Tout ça réactive le souvenir de la « Grande Catastrophe » de 1915, ces événements dont on redit inlassablement : « plus jamais ». Eh bien si, encore. Encore. Encore. Le bruit du monde recouvre tout, les malheurs sont noyés dans un magma informe, une info chasse l’autre. Et mon peuple se meurt. Je sais que les mots semblent parfois vains. Je me doute que ce n’est pas simple de savoir quoi dire. Mais dites-le-moi justement ! Prononcez ces mots, exprimez votre désarroi face à mon chagrin, à ma peine que vous ne pouvez pas imaginer, à mon désespoir que vous ne comprenez pas.

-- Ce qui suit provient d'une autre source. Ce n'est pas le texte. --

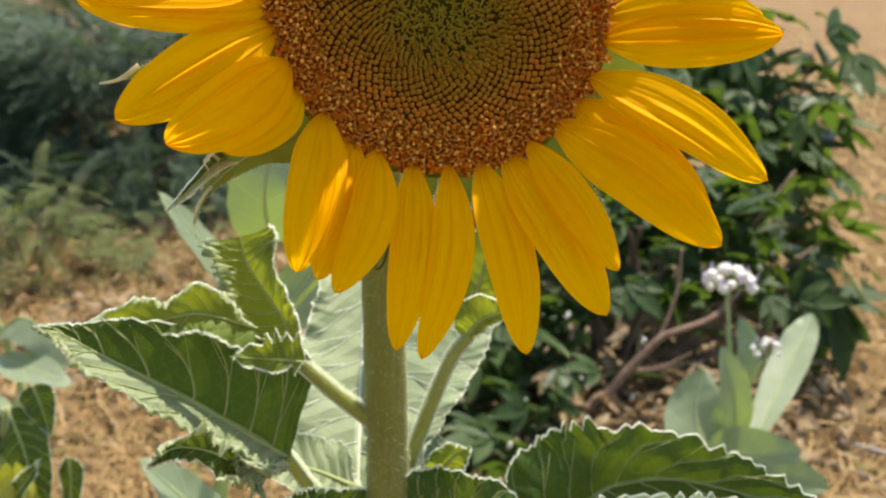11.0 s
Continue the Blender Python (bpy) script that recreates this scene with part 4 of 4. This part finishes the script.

Écoutez ma colère. Ne tentez pas de me raisonner ou de me dire que ça va aller. Ce qui arrive dépasse l’entendement, le fracasse sur l’autel de la barbarie. Ne m’expliquez pas les tensions géopolitiques de la région, ne me dites pas ce que vous avez entendu par tel ou tel éditorialiste politique qui traite les sujets à la chaîne. Vous manqueriez l’essentiel, le facteur humain, le cœur battant d’un peuple en passe d’être annihilé sur ses terres ancestrales. Ne me parlez pas de nouvelle diaspora, d’histoire à continuer ailleurs et autrement, alors que des vies sont sacrifiées en direct, sous nos yeux. Ne me parlez pas de résilience : nous en sommes déjà les champions du monde, et voulons  bien passer la main.

Vérifiez que vos amis Arméniens vont bien. Ils ne vont pas bien, j’en suis sûre.